:: Written problem ::
Find the lines of data that contain the string "with", then list them.

:: Material ::
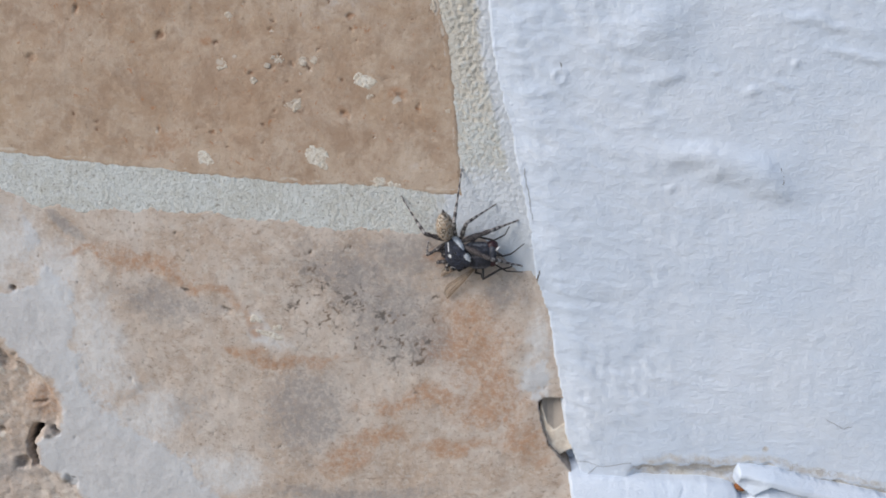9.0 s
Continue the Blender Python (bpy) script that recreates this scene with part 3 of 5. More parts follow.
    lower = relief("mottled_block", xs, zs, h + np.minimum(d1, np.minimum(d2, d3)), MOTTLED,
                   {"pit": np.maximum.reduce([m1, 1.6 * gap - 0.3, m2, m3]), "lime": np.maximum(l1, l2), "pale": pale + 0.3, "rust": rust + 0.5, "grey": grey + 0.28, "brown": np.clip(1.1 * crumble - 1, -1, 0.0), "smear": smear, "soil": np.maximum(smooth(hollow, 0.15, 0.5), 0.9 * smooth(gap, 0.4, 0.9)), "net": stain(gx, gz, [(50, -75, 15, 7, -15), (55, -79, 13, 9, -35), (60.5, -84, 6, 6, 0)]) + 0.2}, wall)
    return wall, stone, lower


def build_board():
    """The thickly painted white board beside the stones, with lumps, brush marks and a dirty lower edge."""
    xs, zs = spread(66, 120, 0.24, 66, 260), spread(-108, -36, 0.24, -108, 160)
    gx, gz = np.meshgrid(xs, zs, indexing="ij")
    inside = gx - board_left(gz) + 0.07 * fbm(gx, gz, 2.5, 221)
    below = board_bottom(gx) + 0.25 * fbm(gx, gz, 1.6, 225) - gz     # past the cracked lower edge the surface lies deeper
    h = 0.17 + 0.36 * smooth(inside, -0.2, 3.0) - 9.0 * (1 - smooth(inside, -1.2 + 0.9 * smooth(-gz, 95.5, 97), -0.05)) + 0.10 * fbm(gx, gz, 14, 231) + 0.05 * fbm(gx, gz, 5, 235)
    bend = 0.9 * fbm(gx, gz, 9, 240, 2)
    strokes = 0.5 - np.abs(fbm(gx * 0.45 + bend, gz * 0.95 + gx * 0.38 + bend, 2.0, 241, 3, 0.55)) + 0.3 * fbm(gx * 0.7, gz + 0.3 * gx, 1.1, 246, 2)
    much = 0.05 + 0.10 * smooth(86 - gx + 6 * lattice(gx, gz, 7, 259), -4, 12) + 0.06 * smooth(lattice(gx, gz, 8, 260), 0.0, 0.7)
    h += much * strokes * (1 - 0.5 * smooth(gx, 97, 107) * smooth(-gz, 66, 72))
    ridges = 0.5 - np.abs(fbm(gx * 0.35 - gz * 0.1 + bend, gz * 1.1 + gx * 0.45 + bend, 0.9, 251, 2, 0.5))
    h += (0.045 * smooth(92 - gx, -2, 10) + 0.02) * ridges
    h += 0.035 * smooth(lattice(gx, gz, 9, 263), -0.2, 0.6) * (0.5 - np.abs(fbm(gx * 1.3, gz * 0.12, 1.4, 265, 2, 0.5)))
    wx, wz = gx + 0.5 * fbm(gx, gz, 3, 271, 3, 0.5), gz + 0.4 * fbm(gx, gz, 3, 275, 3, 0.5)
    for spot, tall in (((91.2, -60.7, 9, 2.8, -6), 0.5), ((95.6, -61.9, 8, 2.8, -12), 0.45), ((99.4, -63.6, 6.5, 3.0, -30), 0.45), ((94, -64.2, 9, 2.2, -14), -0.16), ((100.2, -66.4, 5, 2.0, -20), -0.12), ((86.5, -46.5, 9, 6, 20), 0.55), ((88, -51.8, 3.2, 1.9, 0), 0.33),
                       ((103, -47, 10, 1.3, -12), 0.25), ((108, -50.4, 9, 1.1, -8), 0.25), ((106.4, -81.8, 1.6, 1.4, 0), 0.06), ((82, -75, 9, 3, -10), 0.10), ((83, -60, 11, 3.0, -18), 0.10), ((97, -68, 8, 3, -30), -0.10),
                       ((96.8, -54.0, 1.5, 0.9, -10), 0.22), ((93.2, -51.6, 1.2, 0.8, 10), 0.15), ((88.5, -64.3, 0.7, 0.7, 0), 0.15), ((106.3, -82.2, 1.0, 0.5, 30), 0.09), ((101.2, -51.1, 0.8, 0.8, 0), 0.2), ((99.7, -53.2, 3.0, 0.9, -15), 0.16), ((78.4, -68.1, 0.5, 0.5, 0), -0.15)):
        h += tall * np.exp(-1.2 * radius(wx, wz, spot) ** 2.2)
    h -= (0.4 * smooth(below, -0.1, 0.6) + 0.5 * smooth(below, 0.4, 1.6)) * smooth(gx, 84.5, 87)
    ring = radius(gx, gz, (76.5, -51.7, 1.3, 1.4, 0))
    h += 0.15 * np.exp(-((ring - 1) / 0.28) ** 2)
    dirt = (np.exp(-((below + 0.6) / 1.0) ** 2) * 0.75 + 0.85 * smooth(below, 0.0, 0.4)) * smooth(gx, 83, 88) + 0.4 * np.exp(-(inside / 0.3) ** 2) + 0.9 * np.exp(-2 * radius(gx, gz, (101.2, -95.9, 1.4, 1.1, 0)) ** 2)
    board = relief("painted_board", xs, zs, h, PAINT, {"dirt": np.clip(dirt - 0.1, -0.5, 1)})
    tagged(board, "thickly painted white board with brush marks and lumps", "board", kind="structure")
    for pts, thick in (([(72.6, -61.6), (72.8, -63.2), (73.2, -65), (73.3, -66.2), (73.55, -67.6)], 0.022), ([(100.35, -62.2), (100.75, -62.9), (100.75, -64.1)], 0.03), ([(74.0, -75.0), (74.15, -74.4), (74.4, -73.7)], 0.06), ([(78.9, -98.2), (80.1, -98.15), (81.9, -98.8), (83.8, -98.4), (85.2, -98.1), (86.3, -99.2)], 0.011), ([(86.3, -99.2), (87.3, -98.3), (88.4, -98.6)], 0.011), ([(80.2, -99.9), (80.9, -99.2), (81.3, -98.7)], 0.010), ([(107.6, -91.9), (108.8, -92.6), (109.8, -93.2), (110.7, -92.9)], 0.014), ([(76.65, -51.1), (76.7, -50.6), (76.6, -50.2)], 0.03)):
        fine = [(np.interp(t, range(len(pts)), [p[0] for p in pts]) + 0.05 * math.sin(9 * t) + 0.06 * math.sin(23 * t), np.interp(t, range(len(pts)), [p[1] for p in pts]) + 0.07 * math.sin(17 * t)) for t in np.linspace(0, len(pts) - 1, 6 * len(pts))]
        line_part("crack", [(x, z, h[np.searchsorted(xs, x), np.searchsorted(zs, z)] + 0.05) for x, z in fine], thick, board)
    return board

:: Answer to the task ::
Continue the Blender Python (bpy) script that recreates this scene with part 3 of 5. More parts follow.
    """The thickly painted white board beside the stones, with lumps, brush marks and a dirty lower edge."""
    tagged(board, "thickly painted white board with brush marks and lumps", "board", kind="structure")